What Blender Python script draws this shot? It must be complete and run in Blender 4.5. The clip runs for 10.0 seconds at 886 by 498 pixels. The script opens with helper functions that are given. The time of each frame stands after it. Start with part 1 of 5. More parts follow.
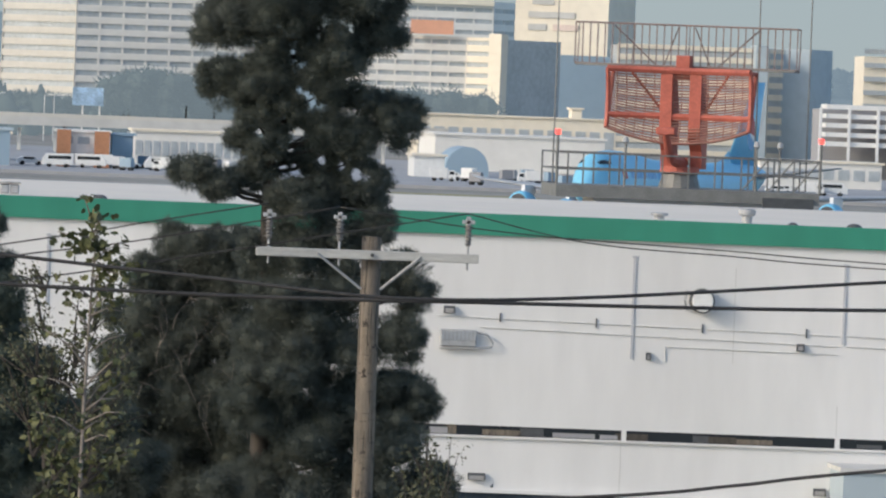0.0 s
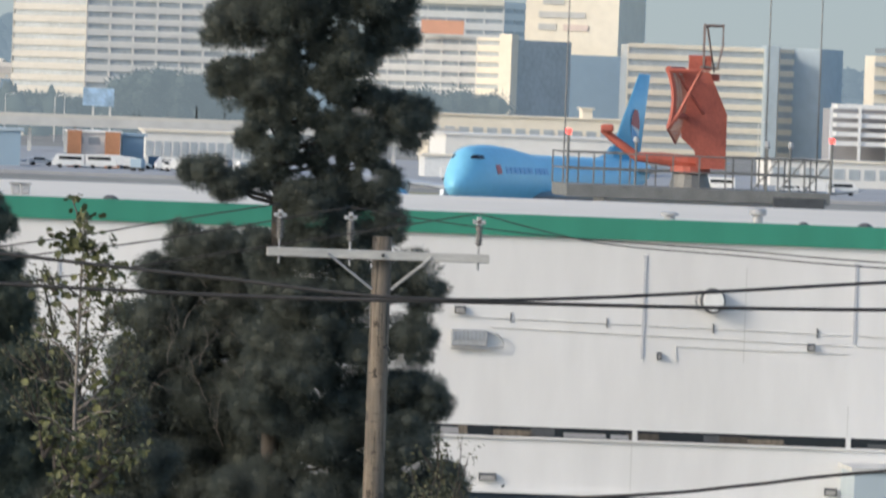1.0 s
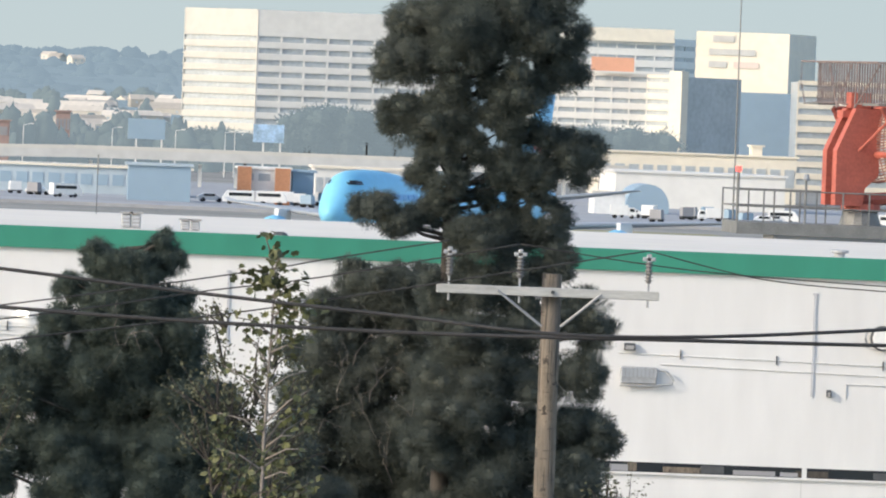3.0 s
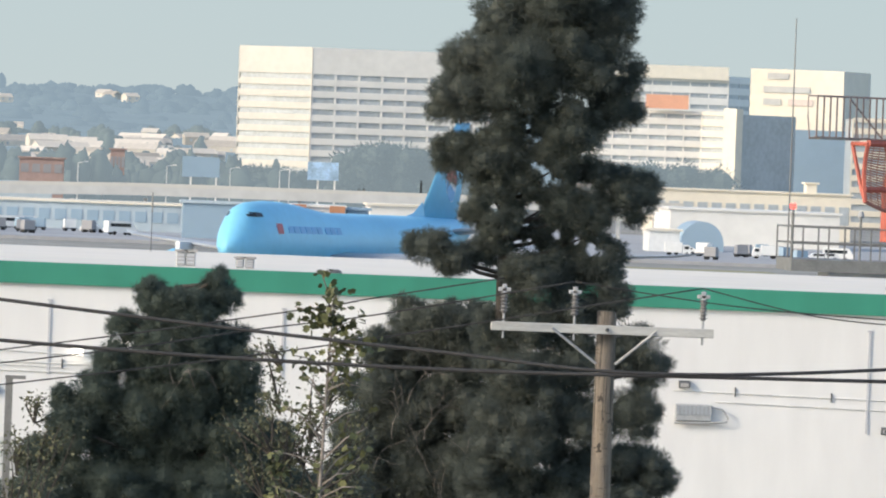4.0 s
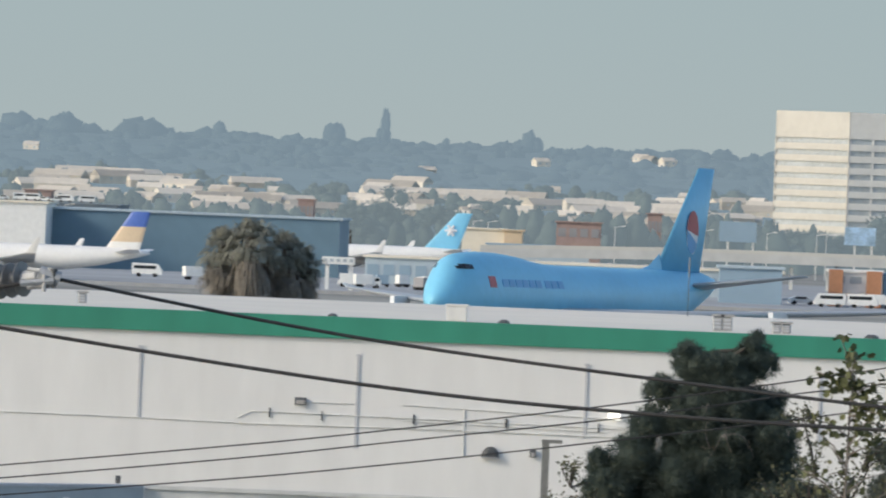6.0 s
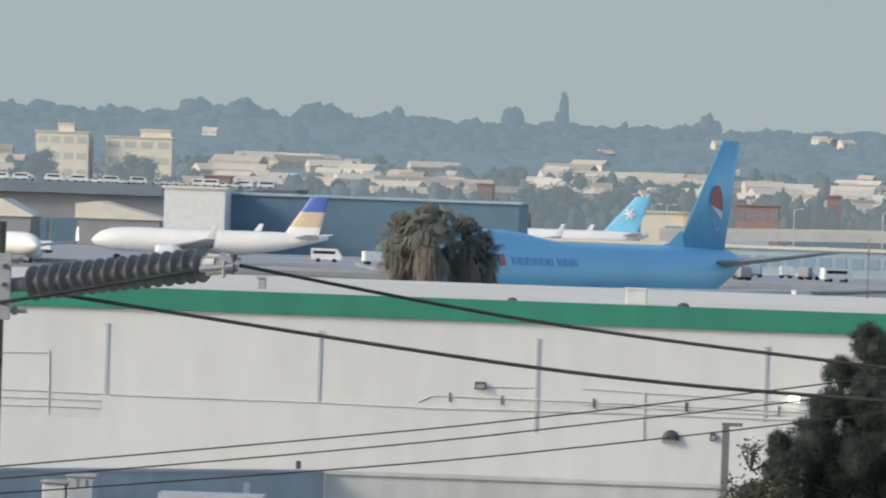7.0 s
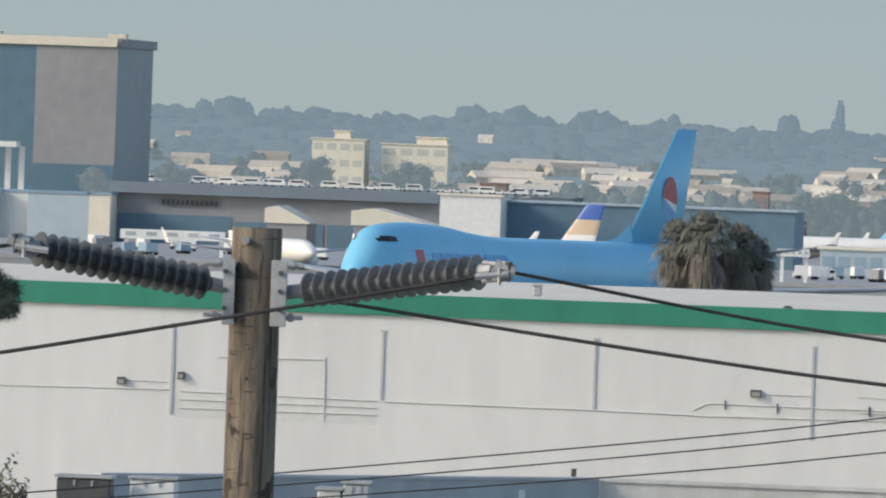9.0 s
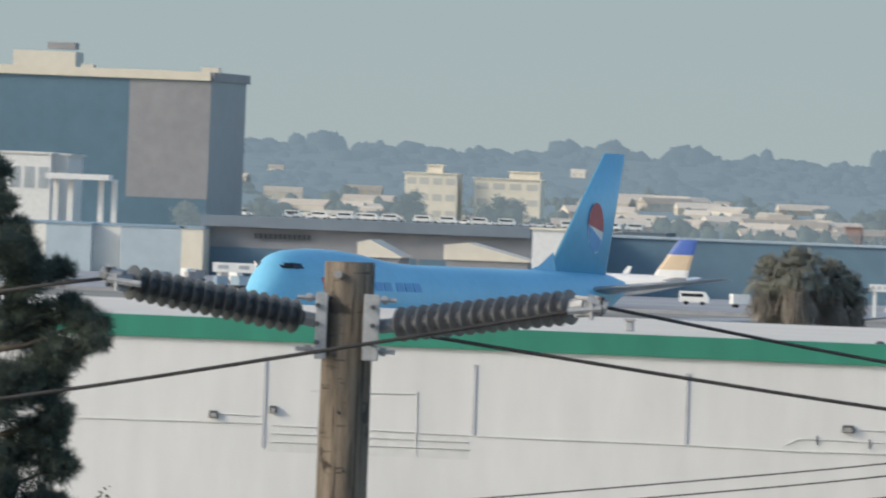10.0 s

..........

■ **WHAT IS REQUIRED**:
Omit every picture while copying the listing above exactly.

■ **ANSWER**:
What Blender Python script draws this shot? It must be complete and run in Blender 4.5. The clip runs for 10.0 seconds at 886 by 498 pixels. The script opens with helper functions that are given. The time of each frame stands after it. Start with part 1 of 5. More parts follow.
0.0 s
1.0 s
3.0 s
4.0 s
6.0 s
7.0 s
9.0 s
10.0 s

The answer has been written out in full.